I dubbi di Palù su Astrazeneca
“Essendo l’unico virologo presente al tavolo del Cts conoscevo bene l’adenovirus, vettore su cui si basava il vaccino Astrazeneca e ho fatto presente la possibilità che le proteine dell’involucro virale potessero generare una risposta infiammatoria e pro-coagulativa. – il virologo esprime dubbi sul vaccino britannico – Era noto che Astrazeneca era meno efficace dei vaccini a mRNA e dalla Germania arrivavano studi sui rischi per le giovani donne. Prevalse allora l’opinione del maggior beneficio di accelerare la copertura in ambito di popolazione”.

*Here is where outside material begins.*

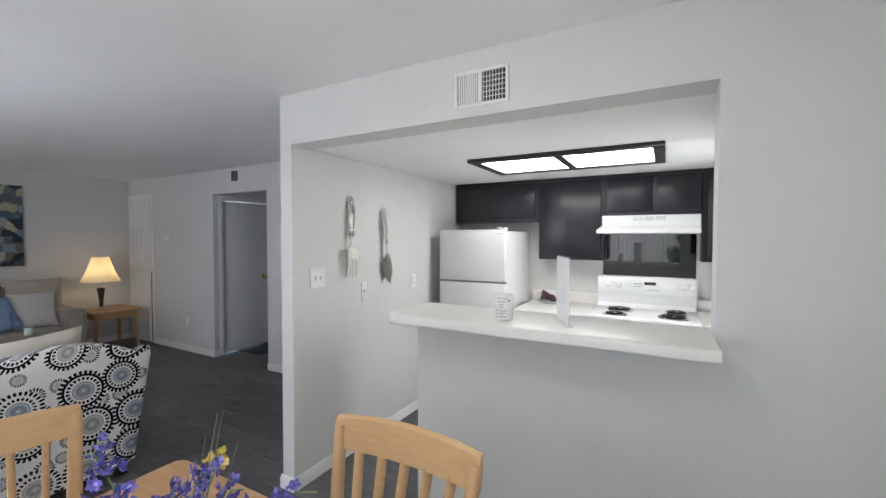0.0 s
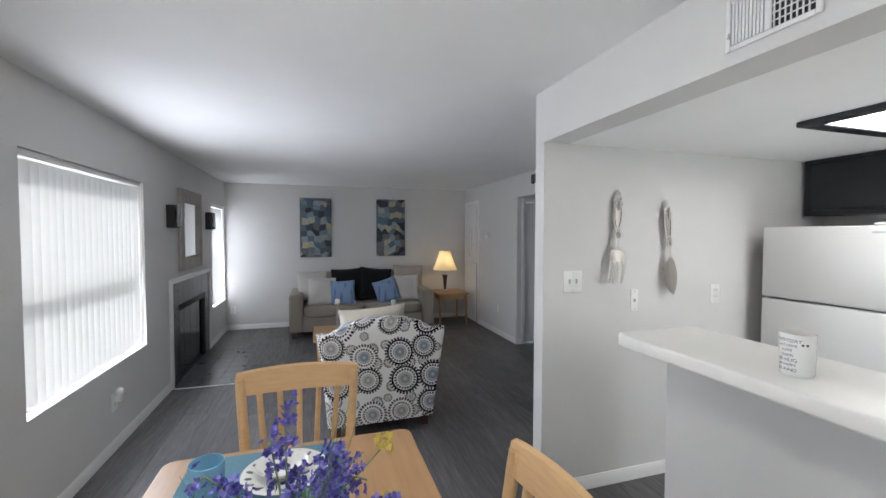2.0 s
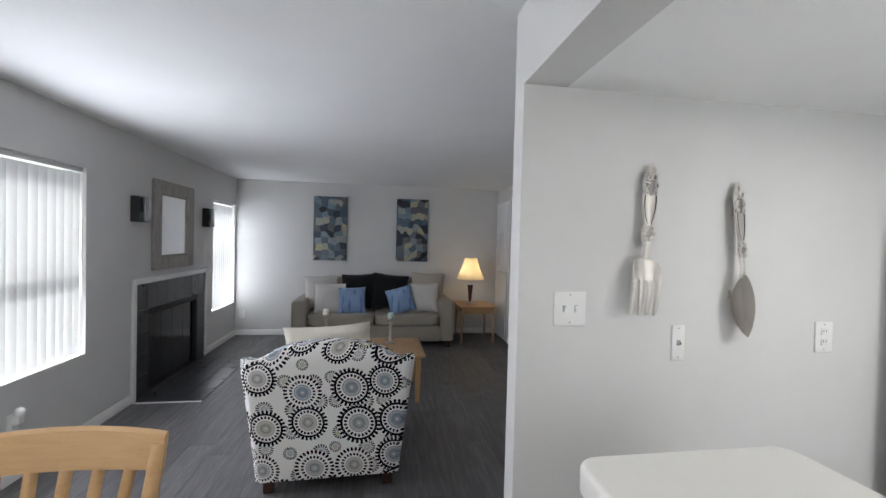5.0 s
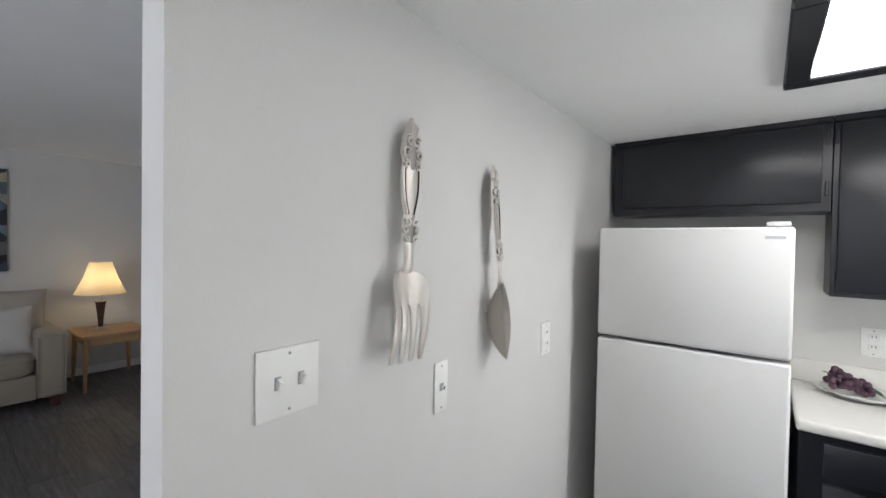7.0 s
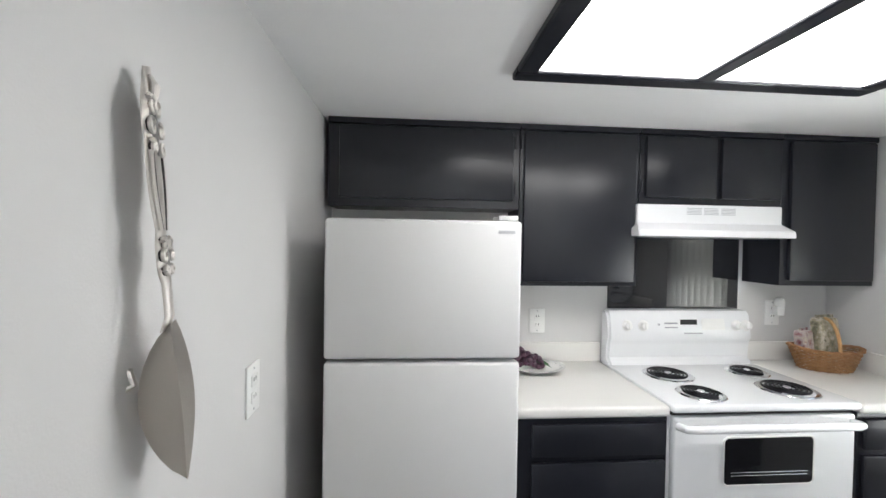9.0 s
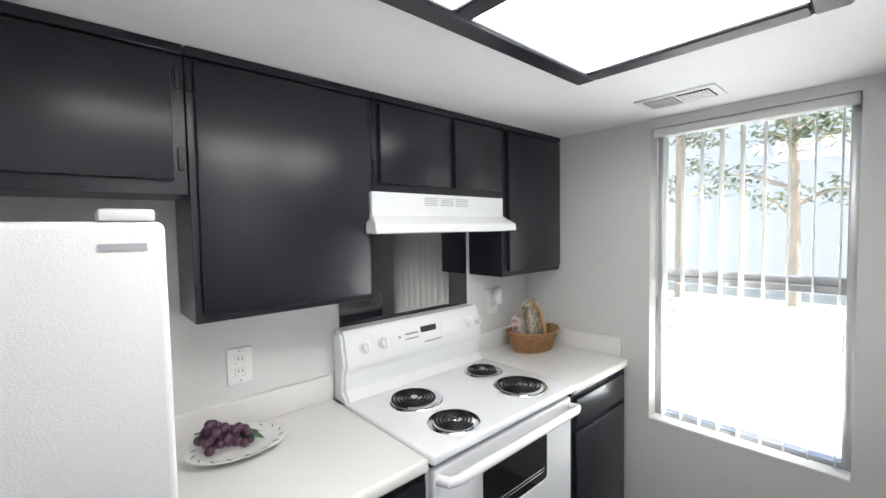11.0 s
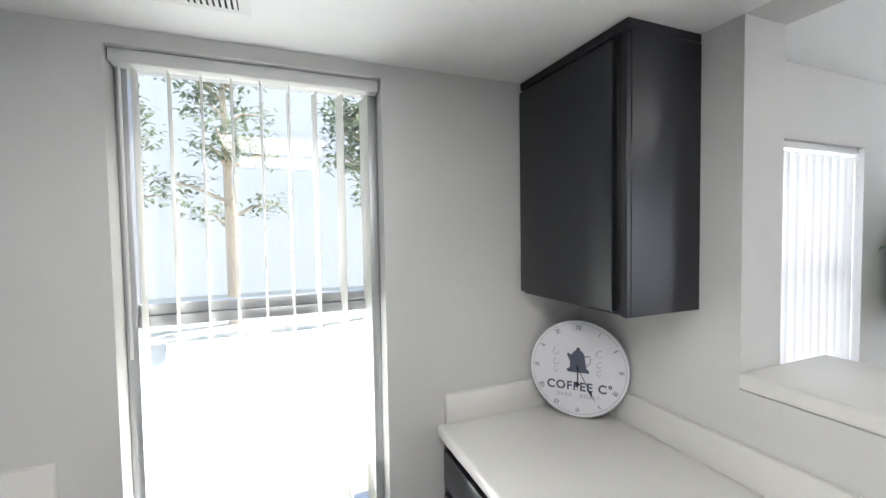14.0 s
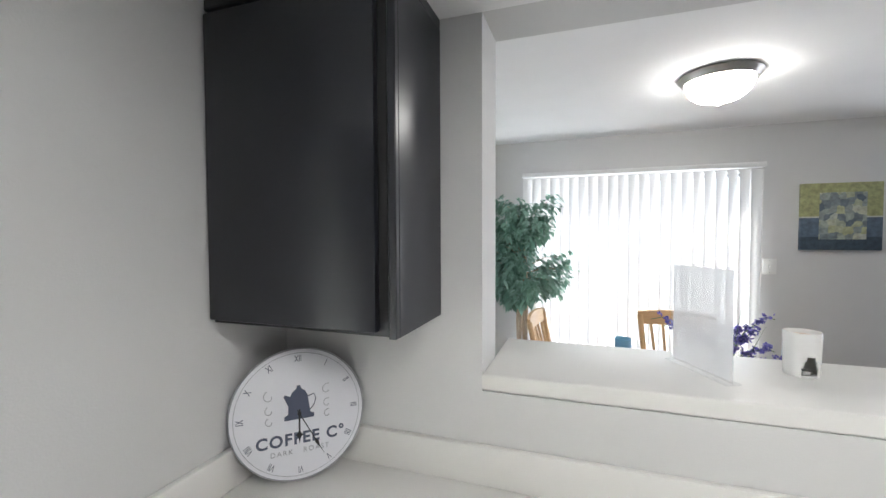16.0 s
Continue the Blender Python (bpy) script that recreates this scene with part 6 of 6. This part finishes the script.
def candlestick(x, y, h, wax):
    t = thing("candlestick", "silver twisted candlestick with a candle on the coffee table", "candlestick", (x, y, 0.45), 0, "candlesticks")
    part("base", lathe([(0, 0), (0.048, 0), (0.05, 0.006), (0.03, 0.014), (0.012, 0.02), (0, 0.02)], 24), M_NICKEL, t)
    bm = bmesh.new()
    for k in range(3):
        pts = [(0.013 * math.cos(k * 2.094 + z * 60), 0.013 * math.sin(k * 2.094 + z * 60), 0.016 + z) for z in [i * (h - 0.04) / 40 for i in range(41)]]
        tube(pts, 0.006, 6, bm)
    part("twisted_stem", bm, M_NICKEL, t)
    for k in range(4):
        z = 0.05 + k * (h - 0.09) / 3.5
        lf = bmesh.new()
        for j in range(4):
            a = j * 1.571 + k
            leaf(lf, (0.015 * math.cos(a), 0.015 * math.sin(a), z), (math.cos(a), math.sin(a), 0.8), 0.035, 0.02, 0.3)
        part("leaf_collar", lf, M_NICKEL, t, "", False, 60)
    part("cup", lathe([(0, h - 0.03), (0.02, h - 0.03), (0.034, h - 0.01), (0.036, h), (0.03, h), (0.02, h - 0.012), (0, h - 0.012)], 20), M_NICKEL, t)
    part("candle", lathe([(0, h - 0.012), (0.029, h - 0.012), (0.03, h + 0.045), (0.024, h + 0.052), (0, h + 0.046)], 20), wax, t, "pillar candle")


candlestick(-4.93, 2.22, 0.28, M_WAX)
candlestick(-4.86, 2.87, 0.255, M_WAXG)

# ---- end table and lamp ----
et = thing("end_table", "oak end table with slanted tapered legs", "side table", (-6.80, 4.21, 0))
part("tabletop", prism(rounded(-7.10, -6.50, 3.92, 4.48, 0.015, 3), 0.523, 0.55, 0.005), M_OAK, et, "", True)
for x in (-7.04, -6.56):
    part("apron", box(x - 0.01, x + 0.01, 4.0, 4.40, 0.44, 0.5225, 0.003), M_OAK, et, "", True)
    for y, s in ((3.975, -1), (4.425, 1)):
        part("leg", tube([(x + (0.02 if x > -6.8 else -0.02), y + s * 0.015, 0.0), (x, y, 0.5225)], [0.016, 0.03], 4), M_OAK, et, "", True)
for y in (3.975, 4.425):
    part("apron", box(-7.0, -6.60, y - 0.01, y + 0.01, 0.44, 0.5225, 0.003), M_OAK, et, "", True)
lm = thing("table_lamp", "lit table lamp with a cream shade and dark fluted base", "lamp", (-6.83, 4.14, 0.55))
part("foot", lathe([(0, 0), (0.07, 0), (0.072, 0.01), (0.05, 0.02), (0.03, 0.03), (0, 0.03)], 32), M_NICKEL, lm, "polished nickel foot")
part("stem", lathe([(0.018, 0.03), (0.022, 0.06), (0.026, 0.12), (0.034, 0.20), (0.044, 0.275), (0.046, 0.29), (0.03, 0.295), (0, 0.295)], 28), M_DARKWOOD, lm, "dark tapered stem")
part("collar", lathe([(0.046, 0.288), (0.06, 0.294), (0.06, 0.302), (0.012, 0.306), (0.008, 0.36), (0, 0.36)], 28), M_NICKEL, lm)
sh = bmesh.new()
for r0, r1, z0, z1 in ((0.212, 0.092, 0.375, 0.70),):
    nfl = 72
    lo, hi = [], []
    for i in range(nfl):
        a = 2 * math.pi * i / nfl
        w = 1 + (0.006 if i % 2 else -0.006)
        lo.append(sh.verts.new((r0 * w * math.cos(a), r0 * w * math.sin(a), z0)))
        hi.append(sh.verts.new((r1 * w * math.cos(a), r1 * w * math.sin(a), z1)))
    mid = [sh.verts.new((0.5 * (p.co.x + q.co.x) * 0.93, 0.5 * (p.co.y + q.co.y) * 0.93, (z0 + z1) / 2)) for p, q in zip(lo, hi)]
    for i in range(nfl):
        j = (i + 1) % nfl
        sh.faces.new((lo[i], lo[j], mid[j], mid[i]))
        sh.faces.new((mid[i], mid[j], hi[j], hi[i]))
part("shade", sh, M_SHADE, lm, "cream pleated shade", False, 60)
bl = bmesh.new()
bmesh.ops.create_uvsphere(bl, u_segments=14, v_segments=10, radius=0.032)
bmesh.ops.translate(bl, vec=(0, 0, 0.50), verts=bl.verts)
part("bulb", bl, M_BULB, lm, "lit bulb")
part("harp", tube([(0.0, 0.0, 0.36), (0.0, 0.05, 0.40), (0, 0.055, 0.52), (0, 0.0, 0.69)], 0.003, 6), M_BRASS, lm)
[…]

“Ho provato ansia, ma eravamo obbligati a prendere decisioni gravose per il Paese: la priorità era contenere il virus. – ammette poi Palù – Avvertivo lo sconforto, la sofferenza psicologica e l’impotenza della gente per il senso di solitudine e isolamento creati dalle quarantene, dal distanziamento sociale, dalle misure per prevenire il contagio. Condizioni che facevano sì che esseri umani fossero impossibilitati a comunicare tra loro, abbracciare i propri cari, assistere un congiunto morente”.
“Sicuramente non ha funzionato l’infodemia creata dai mezzi di comunicazione con spettacolarizzazione mediatica della pandemia, una narrazione allarmistica quasi ad evocare il rischio di una pandemia perpetua, che ha creato disorientamento, paura. Un bollettino a settimana forse sarebbe stato sufficiente. Addirittura due al giorno, inizialmente, hanno contribuito ad alimentare l’incertezza collettiva. La mancanza di comunicazione ha creato tanta disinformazione, lasciando spazio a un’ondata di negazionismo in cui hanno prevalso istinti, pregiudizi e illusioni illogiche. Purtroppo tutto questo ha portato a maturare una profonda sfiducia nella scienza e nelle istituzioni”, conclude Palù.